WHAT TO WORK ON: Without the pictures, return all of the material exactly as written.

SUPPLIED DATA:
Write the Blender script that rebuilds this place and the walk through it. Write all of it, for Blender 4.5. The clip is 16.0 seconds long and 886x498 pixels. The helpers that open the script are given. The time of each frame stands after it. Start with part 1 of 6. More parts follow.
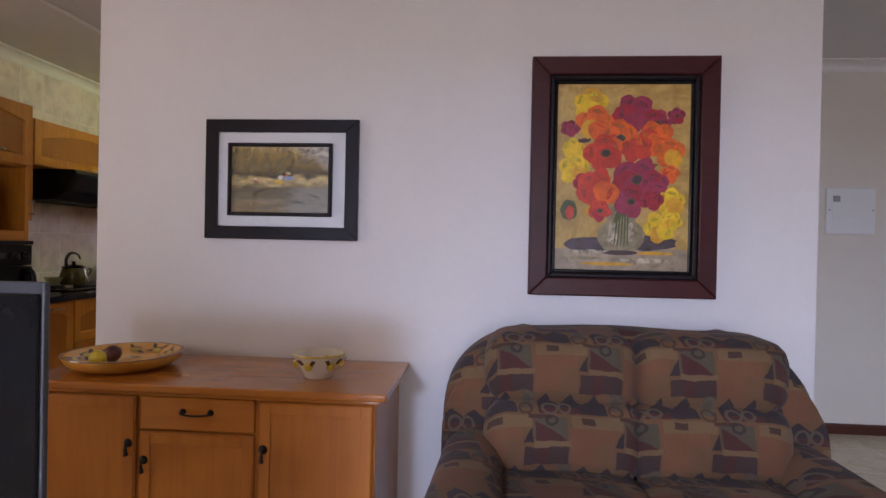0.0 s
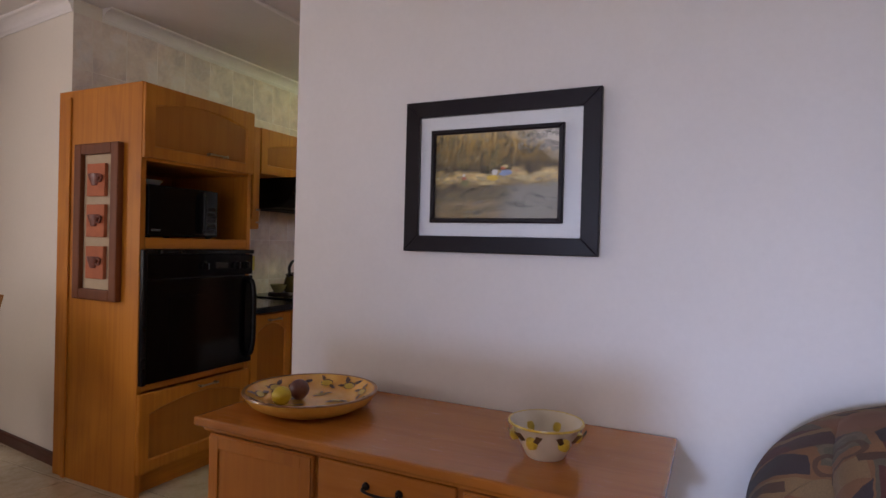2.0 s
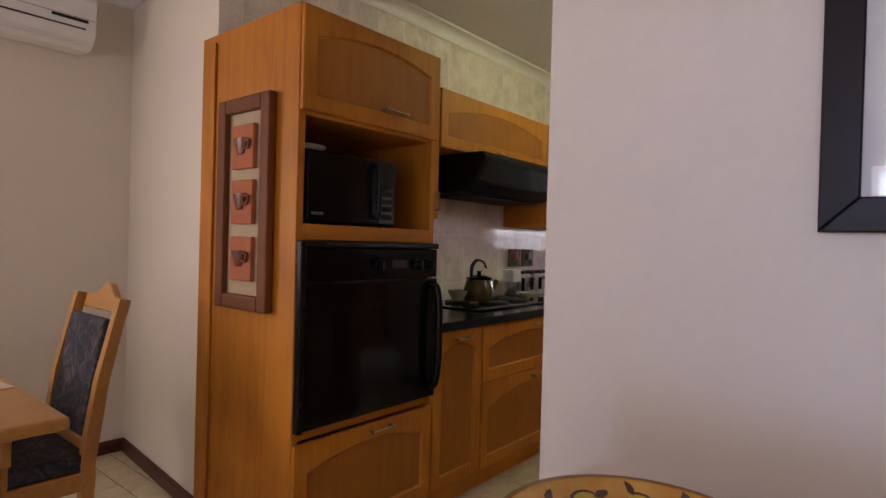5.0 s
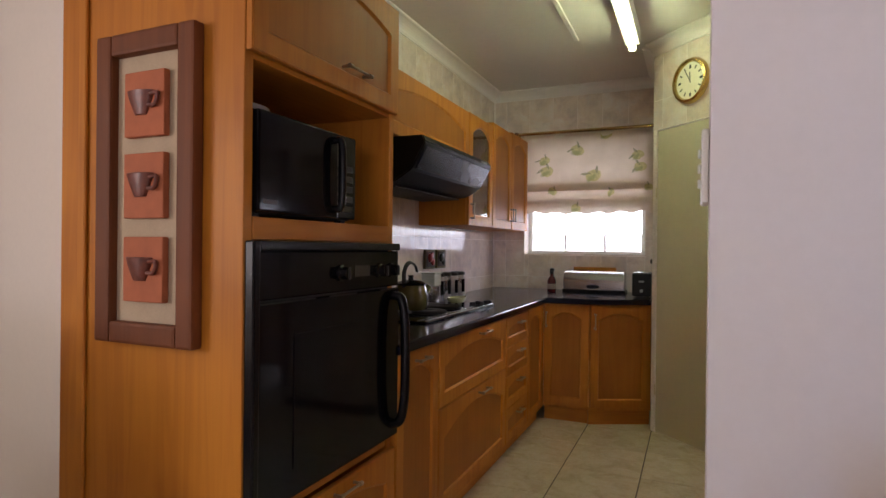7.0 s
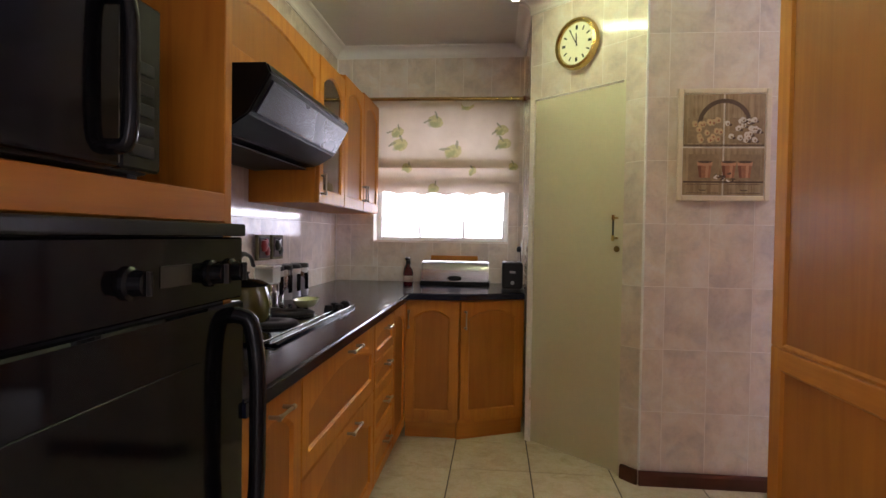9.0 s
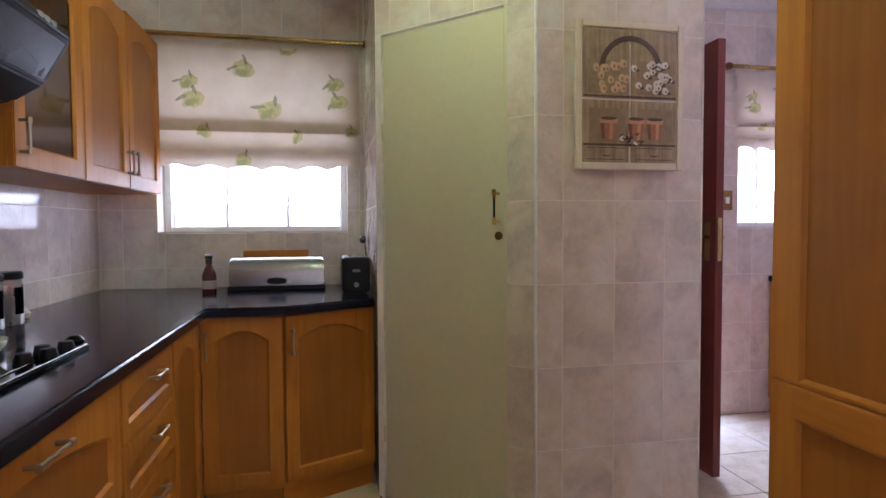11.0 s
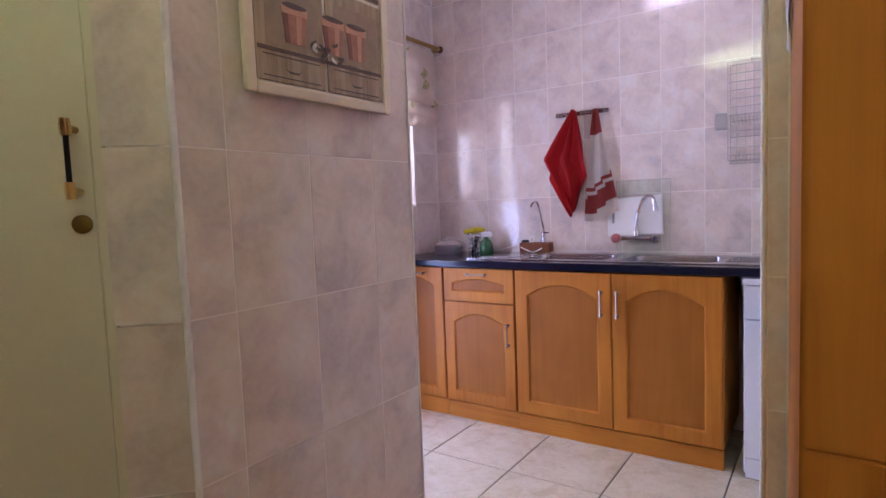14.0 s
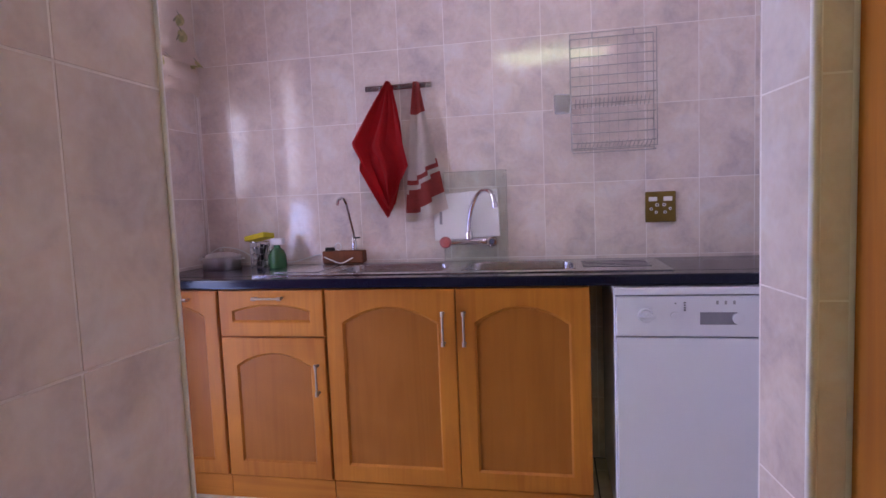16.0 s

FULL RESPONSE:
Write the Blender script that rebuilds this place and the walk through it. Write all of it, for Blender 4.5. The clip is 16.0 seconds long and 886x498 pixels. The helpers that open the script are given. The time of each frame stands after it. Start with part 1 of 6. More parts follow.
0.0 s
2.0 s
5.0 s
7.0 s
9.0 s
11.0 s
14.0 s
16.0 s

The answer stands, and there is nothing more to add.